---------- COLLECTED DATA ----------
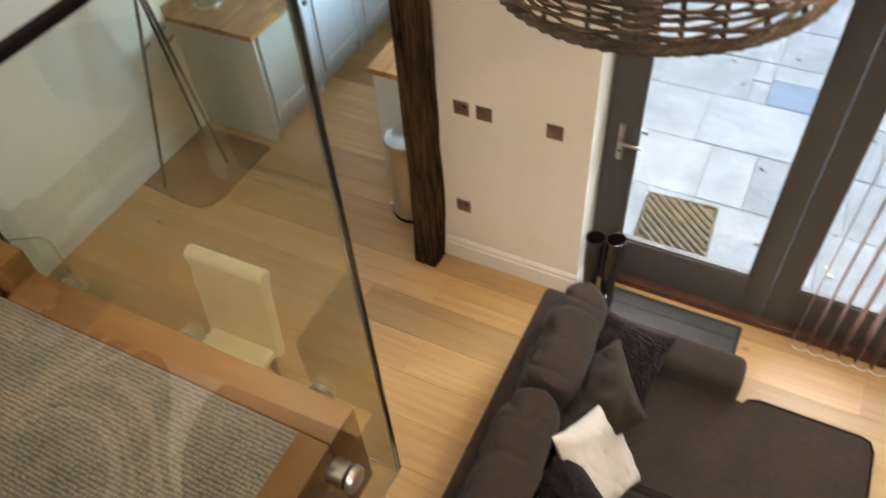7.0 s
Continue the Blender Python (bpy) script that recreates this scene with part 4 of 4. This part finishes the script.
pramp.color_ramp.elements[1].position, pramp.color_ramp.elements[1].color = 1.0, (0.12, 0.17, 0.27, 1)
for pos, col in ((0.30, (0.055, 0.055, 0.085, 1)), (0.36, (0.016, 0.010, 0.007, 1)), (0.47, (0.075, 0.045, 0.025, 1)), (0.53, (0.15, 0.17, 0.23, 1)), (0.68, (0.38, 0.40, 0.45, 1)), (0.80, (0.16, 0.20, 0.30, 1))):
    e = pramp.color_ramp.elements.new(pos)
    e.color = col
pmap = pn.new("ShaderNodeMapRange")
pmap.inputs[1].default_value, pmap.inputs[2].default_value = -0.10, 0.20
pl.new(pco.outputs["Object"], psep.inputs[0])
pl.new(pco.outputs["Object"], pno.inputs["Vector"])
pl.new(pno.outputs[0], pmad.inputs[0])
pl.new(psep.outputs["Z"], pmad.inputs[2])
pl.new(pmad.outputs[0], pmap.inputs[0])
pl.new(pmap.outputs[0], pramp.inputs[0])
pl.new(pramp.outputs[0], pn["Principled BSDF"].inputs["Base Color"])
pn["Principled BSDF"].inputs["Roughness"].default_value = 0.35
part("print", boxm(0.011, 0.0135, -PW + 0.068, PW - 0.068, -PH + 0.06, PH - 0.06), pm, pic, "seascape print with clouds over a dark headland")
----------
Pictures are to be left out; repeat all the remaining data exactly.

7.0 s
Continue the Blender Python (bpy) script that recreates this scene with part 4 of 4. This part finishes the script.
pramp.color_ramp.elements[1].position, pramp.color_ramp.elements[1].color = 1.0, (0.12, 0.17, 0.27, 1)
for pos, col in ((0.30, (0.055, 0.055, 0.085, 1)), (0.36, (0.016, 0.010, 0.007, 1)), (0.47, (0.075, 0.045, 0.025, 1)), (0.53, (0.15, 0.17, 0.23, 1)), (0.68, (0.38, 0.40, 0.45, 1)), (0.80, (0.16, 0.20, 0.30, 1))):
    e = pramp.color_ramp.elements.new(pos)
    e.color = col
pmap = pn.new("ShaderNodeMapRange")
pmap.inputs[1].default_value, pmap.inputs[2].default_value = -0.10, 0.20
pl.new(pco.outputs["Object"], psep.inputs[0])
pl.new(pco.outputs["Object"], pno.inputs["Vector"])
pl.new(pno.outputs[0], pmad.inputs[0])
pl.new(psep.outputs["Z"], pmad.inputs[2])
pl.new(pmad.outputs[0], pmap.inputs[0])
pl.new(pmap.outputs[0], pramp.inputs[0])
pl.new(pramp.outputs[0], pn["Principled BSDF"].inputs["Base Color"])
pn["Principled BSDF"].inputs["Roughness"].default_value = 0.35
part("print", boxm(0.011, 0.0135, -PW + 0.068, PW - 0.068, -PH + 0.06, PH - 0.06), pm, pic, "seascape print with clouds over a dark headland")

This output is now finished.